======== Recorded data

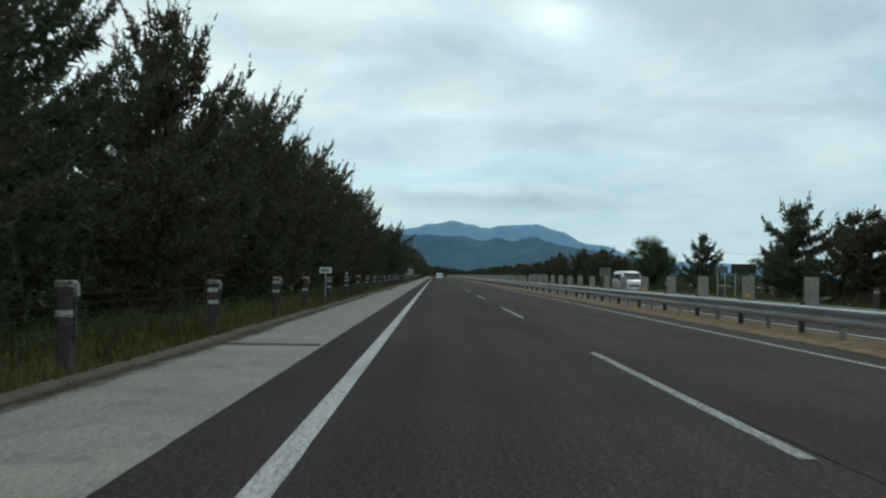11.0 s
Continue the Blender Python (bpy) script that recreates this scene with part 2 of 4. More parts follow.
def leaf_mat(name, dark, light, tip=None):
    """Foliage: a shade for each tree, each leaf a little different, lighter at some twigs."""
    a = Mat(name, 0.62, 0, 0.18)
    isl = a.ramp(a.geo.outputs["Random Per Island"], (0.0, dark), (0.75, light), (1.0, tip or light))
    tree = a.ramp(a.obj.outputs["Random"], (0.0, (1.0, 0.84, 0.78)), (0.25, (0.92, 0.90, 0.84)), (0.6, (0.92, 1.0, 0.96)), (1.0, (0.86, 1.10, 1.06)))
    shade = a.mix(1.0, isl, tree, "MULTIPLY")
    a.color(shade)
    through_light, mix = a.t.nodes.new("ShaderNodeBsdfTranslucent"), a.t.nodes.new("ShaderNodeMixShader")
    mix.inputs["Fac"].default_value = 0.32
    a.t.links.new(shade, through_light.inputs["Color"])
    a.t.links.new(a.bsdf.outputs[0], mix.inputs[1])
    a.t.links.new(through_light.outputs[0], mix.inputs[2])
    a.t.links.new(mix.outputs[0], a.t.nodes["Material Output"].inputs["Surface"])
    return a.m


def bark_mat():
    a = Mat("pine_bark", 0.95, 0, 0.1)
    c = a.ramp(a.noise(5, 5, 0.65, (3.0, 3.0, 0.7)), (0.3, (0.02, 0.016, 0.014)), (0.6, (0.075, 0.05, 0.04)), (0.8, (0.12, 0.085, 0.065)))
    a.color(c)
    return a.bump(a.noise(9, 4, 0.6, (3.0, 3.0, 0.6)), 0.7, 0.03).m


def galvanised_mat():
    a = Mat("galvanised_steel", 0.42, 0.75, 0.5)
    c = a.ramp(a.noise(1.4, 6, 0.6, (1.0, 0.5, 3.0)), (0.3, (0.27, 0.285, 0.285)), (0.7, (0.43, 0.45, 0.45)))
    a.color(a.mix(a.ramp(a.noise(7, 5, 0.7, (1, 0.3, 3)), (0.66, (0.0,)), (0.8, (0.5,))), c, (0.22, 0.17, 0.12)))
    a.rough(a.ramp(a.noise(5, 4), (0.3, (0.34,)), (0.7, (0.6,))))
    return a.m


def painted_haze_mat(name, low, high, glow):
    """Far hills: the haze of kilometres of air is put into colour and glow."""
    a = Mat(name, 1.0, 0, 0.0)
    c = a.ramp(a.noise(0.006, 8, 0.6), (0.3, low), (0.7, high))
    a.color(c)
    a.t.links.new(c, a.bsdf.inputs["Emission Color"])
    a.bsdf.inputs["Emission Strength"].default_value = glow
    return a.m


def panel_mat():
    """Weathered translucent sheet of the noise barriers."""
    a = Mat("translucent_sheet", 0.35, 0, 0.4)
    c = a.ramp(a.noise(1.2, 5, 0.6, (1.0, 1.0, 0.5)), (0.3, (0.056, 0.071, 0.075)), (0.7, (0.10, 0.122, 0.126)))
    a.color(c)
    clear = a.t.nodes.new("ShaderNodeBsdfTransparent")
    clear.inputs["Color"].default_value = (0.54, 0.63, 0.65, 1)
    mix = a.t.nodes.new("ShaderNodeMixShader")
    mix.inputs["Fac"].default_value = 0.56
    a.t.links.new(clear.outputs[0], mix.inputs[1])
    a.t.links.new(a.bsdf.outputs[0], mix.inputs[2])
    a.t.links.new(mix.outputs[0], a.t.nodes["Material Output"].inputs["Surface"])
    return a.m


ASPHALT, PAINT, WORN_PAINT = asphalt_mat(), line_mat("road_paint", 0.42), line_mat("worn_road_paint", 0.48)
SHOULDER = concrete_mat("shoulder_concrete", (0.262, 0.247, 0.214))
KERB = concrete_mat("kerb_concrete", (0.112, 0.096, 0.074), 1.6)
POST_CONCRETE = concrete_mat("post_concrete", (0.098, 0.082, 0.076), 3.0)
BOARD = concrete_mat("board_concrete", (0.29, 0.272, 0.235), 2.0)
SAND = earth_mat("dry_sandy_soil", (0.13, 0.093, 0.057), (0.27, 0.196, 0.118))
SOIL, GUTTER = soil_mat(), gutter_mat()
MEADOW = ground_mat()
GRASS = leaf_mat("verge_grass", (0.070, 0.078, 0.026), (0.142, 0.132, 0.048), (0.23, 0.178, 0.085))
LUSH = leaf_mat("lush_grass", (0.074, 0.080, 0.025), (0.134, 0.134, 0.043), (0.21, 0.178, 0.072))
WEED = leaf_mat("weed_leaf", (0.028, 0.038, 0.012), (0.066, 0.076, 0.022))
NEEDLE = leaf_mat("pine_needle", (0.057, 0.059, 0.039), (0.098, 0.097, 0.061), (0.140, 0.128, 0.079))
BROWN_NEEDLE = leaf_mat("browned_needle", (0.055, 0.034, 0.025), (0.11, 0.068, 0.047))
RICE = earth_mat("green_crop", (0.060, 0.100, 0.024), (0.090, 0.138, 0.036), 0.8)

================

> [Task details]: Reproduce the material in its entirety and word for word, without the pictures.

> [Expected answer]:
11.0 s
Continue the Blender Python (bpy) script that recreates this scene with part 2 of 4. More parts follow.
def leaf_mat(name, dark, light, tip=None):
    """Foliage: a shade for each tree, each leaf a little different, lighter at some twigs."""
    a = Mat(name, 0.62, 0, 0.18)
    isl = a.ramp(a.geo.outputs["Random Per Island"], (0.0, dark), (0.75, light), (1.0, tip or light))
    tree = a.ramp(a.obj.outputs["Random"], (0.0, (1.0, 0.84, 0.78)), (0.25, (0.92, 0.90, 0.84)), (0.6, (0.92, 1.0, 0.96)), (1.0, (0.86, 1.10, 1.06)))
    shade = a.mix(1.0, isl, tree, "MULTIPLY")
    a.color(shade)
    through_light, mix = a.t.nodes.new("ShaderNodeBsdfTranslucent"), a.t.nodes.new("ShaderNodeMixShader")
    mix.inputs["Fac"].default_value = 0.32
    a.t.links.new(shade, through_light.inputs["Color"])
    a.t.links.new(a.bsdf.outputs[0], mix.inputs[1])
    a.t.links.new(through_light.outputs[0], mix.inputs[2])
    a.t.links.new(mix.outputs[0], a.t.nodes["Material Output"].inputs["Surface"])
    return a.m


def bark_mat():
    a = Mat("pine_bark", 0.95, 0, 0.1)
    c = a.ramp(a.noise(5, 5, 0.65, (3.0, 3.0, 0.7)), (0.3, (0.02, 0.016, 0.014)), (0.6, (0.075, 0.05, 0.04)), (0.8, (0.12, 0.085, 0.065)))
    a.color(c)
    return a.bump(a.noise(9, 4, 0.6, (3.0, 3.0, 0.6)), 0.7, 0.03).m


def galvanised_mat():
    a = Mat("galvanised_steel", 0.42, 0.75, 0.5)
    c = a.ramp(a.noise(1.4, 6, 0.6, (1.0, 0.5, 3.0)), (0.3, (0.27, 0.285, 0.285)), (0.7, (0.43, 0.45, 0.45)))
    a.color(a.mix(a.ramp(a.noise(7, 5, 0.7, (1, 0.3, 3)), (0.66, (0.0,)), (0.8, (0.5,))), c, (0.22, 0.17, 0.12)))
    a.rough(a.ramp(a.noise(5, 4), (0.3, (0.34,)), (0.7, (0.6,))))
    return a.m


def painted_haze_mat(name, low, high, glow):
    """Far hills: the haze of kilometres of air is put into colour and glow."""
    a = Mat(name, 1.0, 0, 0.0)
    c = a.ramp(a.noise(0.006, 8, 0.6), (0.3, low), (0.7, high))
    a.color(c)
    a.t.links.new(c, a.bsdf.inputs["Emission Color"])
    a.bsdf.inputs["Emission Strength"].default_value = glow
    return a.m


def panel_mat():
    """Weathered translucent sheet of the noise barriers."""
    a = Mat("translucent_sheet", 0.35, 0, 0.4)
    c = a.ramp(a.noise(1.2, 5, 0.6, (1.0, 1.0, 0.5)), (0.3, (0.056, 0.071, 0.075)), (0.7, (0.10, 0.122, 0.126)))
    a.color(c)
    clear = a.t.nodes.new("ShaderNodeBsdfTransparent")
    clear.inputs["Color"].default_value = (0.54, 0.63, 0.65, 1)
    mix = a.t.nodes.new("ShaderNodeMixShader")
    mix.inputs["Fac"].default_value = 0.56
    a.t.links.new(clear.outputs[0], mix.inputs[1])
    a.t.links.new(a.bsdf.outputs[0], mix.inputs[2])
    a.t.links.new(mix.outputs[0], a.t.nodes["Material Output"].inputs["Surface"])
    return a.m


ASPHALT, PAINT, WORN_PAINT = asphalt_mat(), line_mat("road_paint", 0.42), line_mat("worn_road_paint", 0.48)
SHOULDER = concrete_mat("shoulder_concrete", (0.262, 0.247, 0.214))
KERB = concrete_mat("kerb_concrete", (0.112, 0.096, 0.074), 1.6)
POST_CONCRETE = concrete_mat("post_concrete", (0.098, 0.082, 0.076), 3.0)
BOARD = concrete_mat("board_concrete", (0.29, 0.272, 0.235), 2.0)
SAND = earth_mat("dry_sandy_soil", (0.13, 0.093, 0.057), (0.27, 0.196, 0.118))
SOIL, GUTTER = soil_mat(), gutter_mat()
MEADOW = ground_mat()
GRASS = leaf_mat("verge_grass", (0.070, 0.078, 0.026), (0.142, 0.132, 0.048), (0.23, 0.178, 0.085))
LUSH = leaf_mat("lush_grass", (0.074, 0.080, 0.025), (0.134, 0.134, 0.043), (0.21, 0.178, 0.072))
WEED = leaf_mat("weed_leaf", (0.028, 0.038, 0.012), (0.066, 0.076, 0.022))
NEEDLE = leaf_mat("pine_needle", (0.057, 0.059, 0.039), (0.098, 0.097, 0.061), (0.140, 0.128, 0.079))
BROWN_NEEDLE = leaf_mat("browned_needle", (0.055, 0.034, 0.025), (0.11, 0.068, 0.047))
RICE = earth_mat("green_crop", (0.060, 0.100, 0.024), (0.090, 0.138, 0.036), 0.8)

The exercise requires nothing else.